17 thoughts on “Crimes Against Tea”

    1. Presumably, bags are the keg equivalent to leaf’s cask?
      Artisanal teas would be craft, I guess, although I suppose the range of fruit teas also fits in here.

      I can’t recall having many cups of tea in pubs ever – coffee, yes, but hardly ever tea. Whereas I often have tea in rugby clubs. Hmmm, rather odd… I think I don’t expect pubs to do a decent cup of tea on one hand, and generally don’t visit them when I want a cup of tea on the other – tea for me is a late morning or afternoon drink. And most rugby clubs serve the tea with the teabag in, milk separate to put in when you want to, so tend to make a decent fist of it even if the teabags themselves are rarely all that good – which is actually a rather close parallel with the beer they offer as well.

  1. Couldn’t agree more.

    Really annoys me how many pubs won’t do a basic cuppa though. When it’s my turn to drive in the winter I don’t want pints of lime and soda – I want tea! And I want it made with boiling water and decent teabags. It’s actually better with less equipment (as opposed to coffee machine made tea), and I assume the vast majority of pubs have a kettle for staff use so why won’t they make me a cup of tea?!

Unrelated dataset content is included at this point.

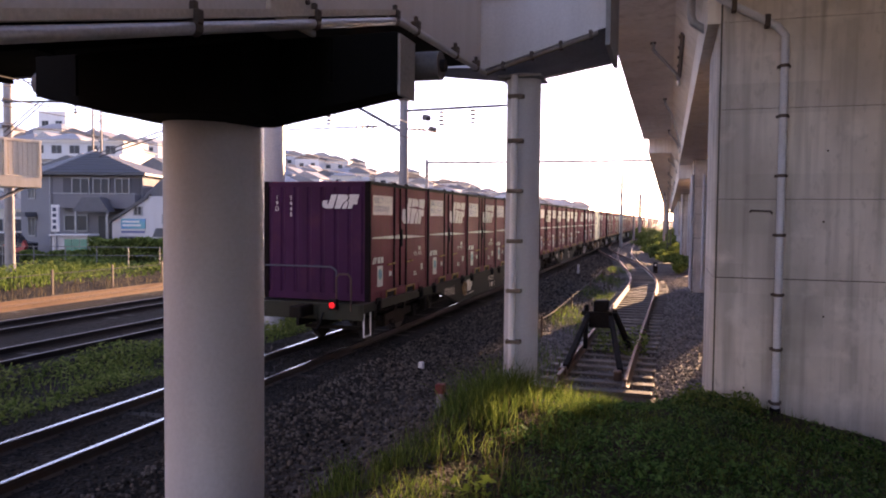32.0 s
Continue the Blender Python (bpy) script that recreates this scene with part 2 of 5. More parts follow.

    Once staff know me in these establishments they have been known to take pity on me which is lovely, but it should be standard fare.

    1. I seem to recall one pub citing ‘health and safety’ as a reason for not putting the kettle on, which was directly behind the staff member…

  2. Interesting. It’s actually never occurred to me to have a cup of tea in a pub – even when I’m there for breakfast I invariably get coffee. I guess I assume I’ll just get “builder’s tea”, dark and stewed, and which always seems to give me a much bigger & more jittery caffeine boost than the equivalent amount of coffee; perhaps there’s a tannin high in there somewhere. I’m a massive teabag snob, too, although you may actually have changed my mind on that score – really good leaf tea will always outshine teabags, but how often does it have to be a really good cup of tea?

    Agreed on ‘artisan’ tea – commodification always seems to go along with blandness, even at the top/weird end. I remember getting something called “red zinger” from a Chinese street market in London, 30-odd years ago; God only knows what it had in it, but it was strong stuff (cleared your sinuses right out). There are ‘red zingers’ in the tea aisle at Sainsbury’s now, but in my experience they’re a blend of hibiscus and nothing much.

    More on tea, connoisseurism and craft beer here, from way back when I was a newcomer to this blogging lark and hadn’t even heard of Beer Advocate. (I heard of it quite quickly after that.)

    1. @jeff Cross contamination of serving vessels. It’s much worse with conferences and events where the organisers serve the afternoon tea in the same flasks as the morning coffee.

      1. But it seems to be only flasks which have the issue?? You can have a flask of tea as many times as you want and it will taste nice, but once it’s had coffee in the next time you have tea it tastes of foist and rubber. It needs properly cleaning and sanitising to get rid of the taste. It’s one of the worst flavours I know.

        However I often have cups of tea in the same cup I just had coffee in at work and there seems to be very little problem.

  3. Jarvis Cocker on Desert Island Discs said tea should be the colour of the toffees in Quality Street. I nicked his description and have used it ever since.

  4. @landlady – yes, absolutely agree on just using a plain old kettle! It needs to be boiling, not coffee machine temperature. I should have added that to the list.

    1. I once got told in a local pub that they couldn’t serve tea for “health and safety reasons”. I think I may have pointed out the risks to staff’s health and safety would be far higher if I didn’t get a cup of tea. Or something like that.

  5. Found out that my daughter has joined the Tea Society at university – in my day, we started the Real Ale and Home Brew Society. What is the world coming to? 😉

  6. Little bit scared about this, but..

    I put the milk in tea first, a couple of minutes before the boiling water. Never used to, switched a decade ago as it tastes better to me. I make a hundred cups of tea for old ladies on a Saturday and put the milk in first; never had complaints (they hate my coffee you can stand a spoon in though).

    My point is, I don’t know ANYONE else who puts the milk in first. No-one else in my large office did, for instance. Loads of tea connoisseurs and commoners ridiculing the milk first brigade, which I think is a brigade of one.

    Am I really Not Alone ?

    1. Milk first when using a Teapot is the One True Way (yes, even at work…)!

      Milk while the teabag is still in the mug should be a hanging offense.

      >>Am I really Not Alone ?<teabag>water, but they’re engineers so assume it’s laziness rather than taste.

      How do you feel about the little (indestructible) glass mugs that you often get in church/village halls? Maybe they could all be commandeered, CE marked, and distributed to hipster craft beer joints.

      1. Yup. The water needs to be boiling to correctly brew normal tea; with leaf tea, that happens in the pot (which should be pre-warmed to prevent the temperature dropping too quickly to extract the flavour); with a teabag in a mug, it is equally essential not to put the milk in first, or else the water just isn’t hot enough and what you get isn’t tea, but a milky hot drink with a little tea flavour. Fair enough if that’s what you really want, but a dreadful thing to inflict on other people who have a reasonable expectation of a cup of actual tea if you offer them a cup of tea. Hanging’s way too good for such miscreants.